- To do -
Write out only the span of lines that begins at the line with "Continue the Blender" and ends at the line with "two drawers beside". Keep both end lines, word for word.

━━━ Data lines ━━━

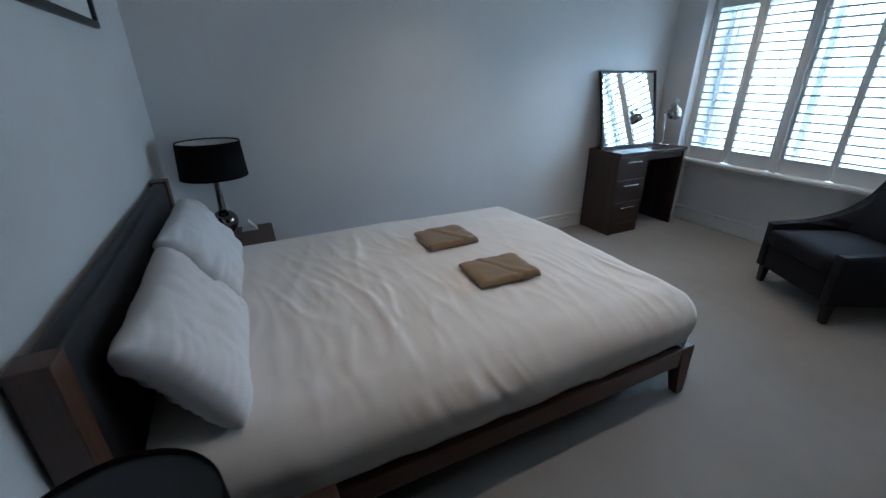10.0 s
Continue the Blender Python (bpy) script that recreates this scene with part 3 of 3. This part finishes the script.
# ---- bedside tables and lamps ----
def nightstand(cx, w, y0, d, h, label):
    n = thing("bedside_table", (cx, y0, 0), label, "bedside table", "bedside tables")
    part("tabletop", box((-w / 2, 0, h - 0.028), (w / 2, d, h), 0.003, 2), M_STANDX, n)
    for a in (-w / 2, w / 2 - 0.022):
        part("side_panel", box((a, 0.002, 0.03), (a + 0.022, d - 0.002, h - 0.0285), 0.002, 1), M_STAND, n)
    part("carcass", box((-w / 2 + 0.0225, 0.003, 0.04), (w / 2 - 0.0225, d - 0.04, h - 0.029)), M_GROOVE, n)
    part("plinth", box((-w / 2 + 0.03, 0.02, 0), (w / 2 - 0.03, d - 0.03, 0.0395)), M_BLACK, n)
    hh = (h - 0.028 - 0.04) / 2
    for k in range(2):
        z = 0.042 + k * hh
        part("drawer_front", box((-w / 2 + 0.026, d - 0.028, z), (w / 2 - 0.026, d - 0.006, z + hh - 0.028), 0.003, 1), M_STANDX, n)
    return n


NS_FAR = (-3.415, 0.425, 2.392, 0.535, 0.490)
NS_NEAR = (-1.165, 0.490, 2.400, 0.510, 0.480)
nightstand(*NS_FAR, "walnut bedside table with two drawers in the corner")
nightstand(*NS_NEAR, "walnut bedside table with two drawers beside the headboard")


def table_lamp(x, y, z, shade_z, shade_h, r0, r1, ball_z, label, cap, finish_mat, R=0.076, foot_r=0.074):
    """Shade_z, ball_z: heights above the foot."""
    l = thing("table_lamp", (x, y, z), label, "table lamp", "bedside lamps")
    part("foot", lathe([(0, 0), (foot_r - 0.002, 0), (foot_r, 0.008), (foot_r * 0.68, 0.018), (0.024, 0.030), (0.020, ball_z - 0.048), (0, ball_z - 0.046)], 32), finish_mat, l, smooth=True)
    part("ball", lathe([(0, ball_z - R)] + [(R * math.sin(a * math.pi / 16), ball_z - R * math.cos(a * math.pi / 16)) for a in range(1, 16)] + [(0, ball_z + R)], 32), finish_mat, l, smooth=True)
    part("stem", lathe([(0, ball_z + 0.05), (0.024, ball_z + R - 0.008), (0.021, ball_z + R + 0.02), (0.012, shade_z + 0.02), (0.009, shade_z + shade_h * 0.6), (0, shade_z + shade_h * 0.6)], 24), finish_mat, l, smooth=True)
    t = 0.003
    s = part("shade", lathe([(r0, shade_z), (r1, shade_z + shade_h), (r1 - t, shade_z + shade_h), (r0 - t, shade_z), (r0, shade_z)], 56), M_SHADE, l, "black fabric drum shade", True)
    part("cap", lathe([(0, shade_z + shade_h - 0.008), (r1 - 0.0035, shade_z + shade_h - 0.008), (r1 - 0.0035, shade_z + shade_h - 0.010), (0, shade_z + shade_h - 0.010)], 48), cap, s)
    part("finial", box((-0.018, -0.004, shade_z + shade_h - 0.0075), (0.018, 0.004, shade_z + shade_h - 0.003), 0.002, 1), M_CHROME, s)
    return l


table_lamp(-3.385, 2.660, 0.490, 0.408, 0.205, 0.184, 0.170, 0.124, "black nickel ball lamp with a black drum shade", M_DIFFUSER, M_NICKEL)
table_lamp(-1.135, 2.585, 0.480, 0.215, 0.185, 0.160, 0.150, 0.075, "low black lamp with a black drum shade", M_CAP, M_BLACK, 0.045, 0.098)

card = thing("folded_card", (-3.545, 2.785, 0.490), "small white folded card standing on the bedside table", "card")
part("card_sheet", prism([(-0.05, 0), (0.05, 0), (0.048, 0.002), (0.002, 0.062), (-0.002, 0.062), (-0.048, 0.002)], -0.035, 0.035, "x"), M_PAPER, card)
for x, y, z in ((-3.235, 2.430, 0.490), (-1.060, 2.455, 0.480)):
    k = thing("night_speaker", (x, y, z), "small round black gadget standing on the bedside table", "gadget", "bedside gadgets")
    part("body", lathe([(0, 0), (0.022, 0), (0.031, 0.014), (0.033, 0.030), (0.028, 0.048), (0.014, 0.058), (0, 0.060)], 24), M_BLACK, k, smooth=True)

# ---- picture over the bed ----
pic = thing("framed_picture", (-2.36, YH, 1.632), "long framed print with white mount above the headboard", "picture")
W, Hh = 1.26, 0.62
for nm, lo, hi in (("moulding", (-W / 2, 0.002, 0), (W / 2, 0.026, 0.026)), ("moulding", (-W / 2, 0.002, Hh - 0.026), (W / 2, 0.026, Hh)),
                   ("moulding", (-W / 2, 0.0025, 0.0265), (-W / 2 + 0.026, 0.0255, Hh - 0.0265)), ("moulding", (W / 2 - 0.026, 0.0025, 0.0265), (W / 2, 0.0255, Hh - 0.0265))):
    part(nm, box(lo, hi, 0.002, 1), M_BLACK, pic)
part("mount", box((-W / 2 + 0.026, 0.003, 0.026), (W / 2 - 0.026, 0.010, Hh - 0.026)), M_PAPER, pic, "white card mount")
part("print", box((-W / 2 + 0.12, 0.0095, 0.11), (W / 2 - 0.12, 0.0115, Hh - 0.09)), M_PRINT, pic, "soft grey print")

# ---- dressing desk, mirror, lamp ----
DX0, DX1, DY0, DY1, DZ = -3.640, -3.255, 5.872, 6.752, 0.785
desk = thing("dressing_desk", (DX0, DY0, 0), "dark wenge dressing desk with three drawers", "desk")
dw, dl, pw = DX1 - DX0, DY1 - DY0, 0.380
part("desktop", box((0, -0.002, DZ - 0.034), (dw + 0.012, dl + 0.012, DZ), 0.003, 2), M_DESK, desk)
for y in (0.0, pw - 0.018, dl - 0.024):
    part("side_panel", box((0.002, y, 0), (dw - (0.0 if y != pw - 0.018 else 0.02), y + 0.020, DZ - 0.0345), 0.0015, 1), M_DESKZ, desk)
part("back_panel", box((0.004, pw + 0.003, 0.12), (0.020, dl - 0.025, DZ - 0.036)), M_DESKZ, desk)
part("apron", box((dw - 0.030, pw + 0.003, DZ - 0.090), (dw - 0.010, dl - 0.025, DZ - 0.035)), M_DESK, desk)
part("pedestal", box((0.010, 0.0205, 0.02), (dw - 0.024, pw - 0.0185, DZ - 0.036)), M_GROOVE, desk)
part("plinth", box((0.03, 0.0205, 0.0), (dw - 0.010, pw - 0.0005, 0.098)), M_DESK, desk)
for k in range(3):
    z0 = 0.102 + k * 0.216
    f = part("drawer_front", box((dw - 0.0235, 0.0215, z0), (dw - 0.003, pw - 0.001, z0 + 0.211), 0.002, 1), M_DESK, desk)
    part("bar_handle", box((dw - 0.004, 0.10, z0 + 0.158), (dw + 0.016, 0.285, z0 + 0.168), 0.002, 1), M_CHROME, f, "slim chrome bar handle")

lean = 12.0
mir = thing("leaning_mirror", (-3.440, 5.878, DZ + 0.001), "square black-framed mirror leaning against the wall on the desk", "mirror")
mir.matrix_world = pose(-3.478, 5.876, DZ + 0.005, 0, -lean, 0)
MW, MH = 0.725, 0.700
for lo, hi in (((-0.024, 0, 0), (0.0, MW, 0.024)), ((-0.024, 0, MH - 0.024), (0.0, MW, MH)), ((-0.0235, 0, 0.0245), (-0.0005, 0.024, MH - 0.0245)), ((-0.0235, MW - 0.024, 0.0245), (-0.0005, MW, MH - 0.0245))):
    part("mirror_frame", box(lo, hi, 0.002, 1), M_BLACK, mir)
part("mirror_glass", box((-0.014, 0.022, 0.022), (-0.009, MW - 0.022, MH - 0.022)), M_MIRROR, mir, "silvered mirror glass")

dl_ = thing("desk_lamp", (-3.455, 6.668, DZ), "chrome jointed desk lamp standing on the dressing desk", "desk lamp")
part("base", lathe([(0, 0), (0.062, 0), (0.064, 0.008), (0.055, 0.018), (0.014, 0.026), (0.010, 0.04), (0, 0.04)], 32), M_CHROME, dl_, smooth=True)
elbow, tip = (-0.03, -0.01, 0.300), (0.105, -0.075, 0.400)
bm = rod([(0, -0.006, 0.03), (elbow[0], elbow[1] - 0.006, elbow[2])], 0.004)
rod([(0, 0.008, 0.03), (elbow[0], elbow[1] + 0.008, elbow[2])], 0.004, 10, bm)
part("lower_arm", bm, M_CHROME, dl_, smooth=True)
bm = rod([elbow, tip], 0.004)
rod([(elbow[0], elbow[1], elbow[2] + 0.016), (tip[0], tip[1], tip[2] + 0.016)], 0.004, 10, bm)
part("upper_arm", bm, M_CHROME, dl_, smooth=True)
part("joint", rod([(elbow[0] - 0.014, elbow[1], elbow[2] + 0.006), (elbow[0] + 0.014, elbow[1], elbow[2] + 0.006)], 0.014, 16), M_CHROME, dl_, smooth=True)
part("joint", rod([(tip[0] - 0.012, tip[1], tip[2]), (tip[0] + 0.012, tip[1], tip[2])], 0.012, 16), M_CHROME, dl_, smooth=True)
head = lathe([(0.0, 0.080), (0.016, 0.079), (0.019, 0.052), (0.036, 0.043), (0.053, 0.025), (0.062, 0.0), (0.063, -0.022), (0.057, -0.046), (0.054, -0.045), (0.059, -0.022), (0.058, 0.0), (0.049, 0.023), (0.0, 0.042)], 32)
bmesh.ops.transform(head, matrix=pose(tip[0] + 0.018, tip[1] - 0.010, tip[2] - 0.078, 16, 14, 0), verts=head.verts)
part("lamp_head", head, M_LAMPHEAD, dl_, "rounded chrome lamp head", True)
part("hook", rod([(tip[0], tip[1] - 0.005, tip[2] + 0.012), (tip[0] + 0.004, tip[1] + 0.010, tip[2] + 0.040), (tip[0] + 0.008, tip[1] + 0.030, tip[2] + 0.034), (tip[0] + 0.01, tip[1] + 0.034, tip[2] + 0.008)], 0.003), M_CHROME, dl_, smooth=True)

# ---- armchair ----
chair = thing("armchair", (-1.652, 6.335, 0), "dark grey velvet armchair with sloping arms and black legs", "armchair", "", -28.5)


def smooth_curve(pts, n=6):
    out = []
    for i in range(len(pts) - 1):
        p0, p1, p2, p3 = pts[max(i - 1, 0)], pts[i], pts[i + 1], pts[min(i + 2, len(pts) - 1)]
        for k in range(n):
            t = k / n
            out.append(tuple(0.5 * (2 * b + (c - a) * t + (2 * a - 5 * b + 4 * c - d) * t * t + (3 * b - a - 3 * c + d) * t ** 3) for a, b, c, d in zip(p0, p1, p2, p3)))
    return out + [pts[-1]]


arm_top = smooth_curve([(-0.375, 0.455), (-0.30, 0.461), (-0.10, 0.484), (0.09, 0.540), (0.225, 0.632), (0.305, 0.748), (0.355, 0.850)])
outline = [(-0.372, 0.135)] + arm_top + [(0.400, 0.858), (0.395, 0.70), (0.365, 0.40), (0.345, 0.145), (0.20, 0.132)]
for x0, x1 in ((-0.325, -0.258), (0.258, 0.325)):
    bm = prism(outline, x0, x1, "x")
    bmesh.ops.bevel(bm, geom=[e for e in bm.edges if abs(e.verts[0].co.x - e.verts[1].co.x) < 1e-6], offset=0.012, segments=3, profile=0.5, affect="EDGES")
    a = part("arm_panel", bm, M_CHAIR, chair, smooth=True)
    for xs in (x0 + 0.004, x1 - 0.004):
        part("piping", rod([(xs, y, z - 0.0005) for y, z in arm_top], 0.004, 8), M_PIPING, a, smooth=True)
back = prism([(0.130, 0.42), (0.165, 0.52), (0.245, 0.70), (0.298, 0.82), (0.318, 0.862), (0.345, 0.876), (0.375, 0.878), (0.398, 0.862), (0.39, 0.70), (0.36, 0.40), (0.340, 0.145), (0.20, 0.145)], -0.2575, 0.2575, "x")
bmesh.ops.bisect_plane(back, geom=back.verts[:] + back.edges[:] + back.faces[:], plane_co=(0, 0, 0), plane_no=(1, 0, 0))
for v in back.verts:
    if abs(v.co.x) < 0.01 and v.co.z > 0.5:
        v.co.z += 0.012
        if v.co.y < 0.3:
            v.co.y -= 0.018
bevel_all(back, 0.008, 2)
part("backrest", back, M_CHAIR, chair, smooth=True)
seat = bmesh.new()
add_box(seat, (-0.256, -0.372, 0.310), (0.256, 0.155, 0.430), 0.0)
bmesh.ops.subdivide_edges(seat, edges=list(seat.edges), cuts=6, use_grid_fill=True)
for v in seat.verts:
    u, w = v.co.x / 0.256, (v.co.y + 0.108) / 0.264
    if v.co.z > 0.40:
        v.co.z += 0.022 * (1 - u * u) * (1 - w * w) - 0.012 * max(abs(u), abs(w)) ** 8
    if w < -0.9:
        v.co.y -= 0.016 * math.sin(math.pi * (v.co.z - 0.310) / 0.12)
part("seat", seat, M_CHAIR, chair, smooth=True)
part("seat_base", box((-0.257, -0.366, 0.135), (0.257, 0.20, 0.308), 0.010, 3), M_CHAIR, chair, smooth=True)
for sx in (-1, 1):
    for sy in (-1, 1):
        bm = bmesh.new()
        cx, cy = sx * 0.290, sy * 0.325
        r1 = [bm.verts.new((cx - sx * 0.004 + a * 0.026, cy + c * 0.026, 0.150)) for a, c in ((-1, -1), (1, -1), (1, 1), (-1, 1))]
        off = 0.030 if sy > 0 else 0.0
        r0 = [bm.verts.new((cx + a * 0.018, cy + off + c * 0.018, 0)) for a, c in ((-1, -1), (1, -1), (1, 1), (-1, 1))]
        bm.faces.new(r1)
        bm.faces.new(r0[::-1])
        for i in range(4):
            bm.faces.new((r0[i], r0[(i + 1) % 4], r1[(i + 1) % 4], r1[i]))
        part("leg", bevel_all(bm, 0.003, 1), M_LEG, chair)

# ---- hallway light and side room ----
# unseen fittings, added to light the hallway and the side room
for y in (0.15, 1.50):
    downlight(-0.19, y, CEIL - 0.2, 7.0, "hallway downlights", 150, (1.0, 0.90, 0.84))
downlight(-1.6, 0.9, CEIL - 0.2, 16.0, "side room downlights")


def washbasin(x, y, z):
    """A round-fronted ceramic bowl with a back ledge, hung on the wall behind it."""
    b = thing("washbasin", (x, y, z), "guessed pale ceramic washbasin hung on the side room wall", "washbasin")
    bowl = lathe([(0, -0.17), (0.07, -0.165), (0.15, -0.12), (0.205, -0.03), (0.215, 0.0), (0.200, 0.004), (0.185, -0.012), (0.13, -0.09), (0.0, -0.115)], 40)
    part("bowl", bowl, M_RAD, b, smooth=True)
    part("back_ledge", box((-0.20, 0.12, -0.11), (0.20, 0.245, 0.006), 0.018, 3), M_RAD, b, smooth=True)
    part("tap", rod([(0, 0.17, 0.004), (0, 0.17, 0.075), (0, 0.13, 0.098), (0, 0.07, 0.090)], 0.012, 12), M_CHROME, b, "chrome tap", True)


# basin is a guess at an indistinct pale shape beyond the side doorway
washbasin(-1.66, 1.889, 0.87)

# ---- hallway planks ----
plank_mesh = finish(box((-0.0605, 0.0, -0.0135), (0.0605, 0.9, 0.0), 0.0015, 1), "plank", M_PLANK)
x = HALL_L + 0.07
while x < HALL_R - 0.02:
    y = 2.333 - 0.9
    while y > HALL_B - 0.5:
        p = part("plank", plank_mesh, M_PLANK, hall_floor)
        p.location = (x, y, 0)
        y -= 0.902
    x += 0.1225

━━━

- Complete answer -
Continue the Blender Python (bpy) script that recreates this scene with part 3 of 3. This part finishes the script.
# ---- bedside tables and lamps ----
def nightstand(cx, w, y0, d, h, label):
    n = thing("bedside_table", (cx, y0, 0), label, "bedside table", "bedside tables")
    part("tabletop", box((-w / 2, 0, h - 0.028), (w / 2, d, h), 0.003, 2), M_STANDX, n)
    for a in (-w / 2, w / 2 - 0.022):
        part("side_panel", box((a, 0.002, 0.03), (a + 0.022, d - 0.002, h - 0.0285), 0.002, 1), M_STAND, n)
    part("carcass", box((-w / 2 + 0.0225, 0.003, 0.04), (w / 2 - 0.0225, d - 0.04, h - 0.029)), M_GROOVE, n)
    part("plinth", box((-w / 2 + 0.03, 0.02, 0), (w / 2 - 0.03, d - 0.03, 0.0395)), M_BLACK, n)
    hh = (h - 0.028 - 0.04) / 2
    for k in range(2):
        z = 0.042 + k * hh
        part("drawer_front", box((-w / 2 + 0.026, d - 0.028, z), (w / 2 - 0.026, d - 0.006, z + hh - 0.028), 0.003, 1), M_STANDX, n)
    return n


NS_FAR = (-3.415, 0.425, 2.392, 0.535, 0.490)
NS_NEAR = (-1.165, 0.490, 2.400, 0.510, 0.480)
nightstand(*NS_FAR, "walnut bedside table with two drawers in the corner")
nightstand(*NS_NEAR, "walnut bedside table with two drawers beside the headboard")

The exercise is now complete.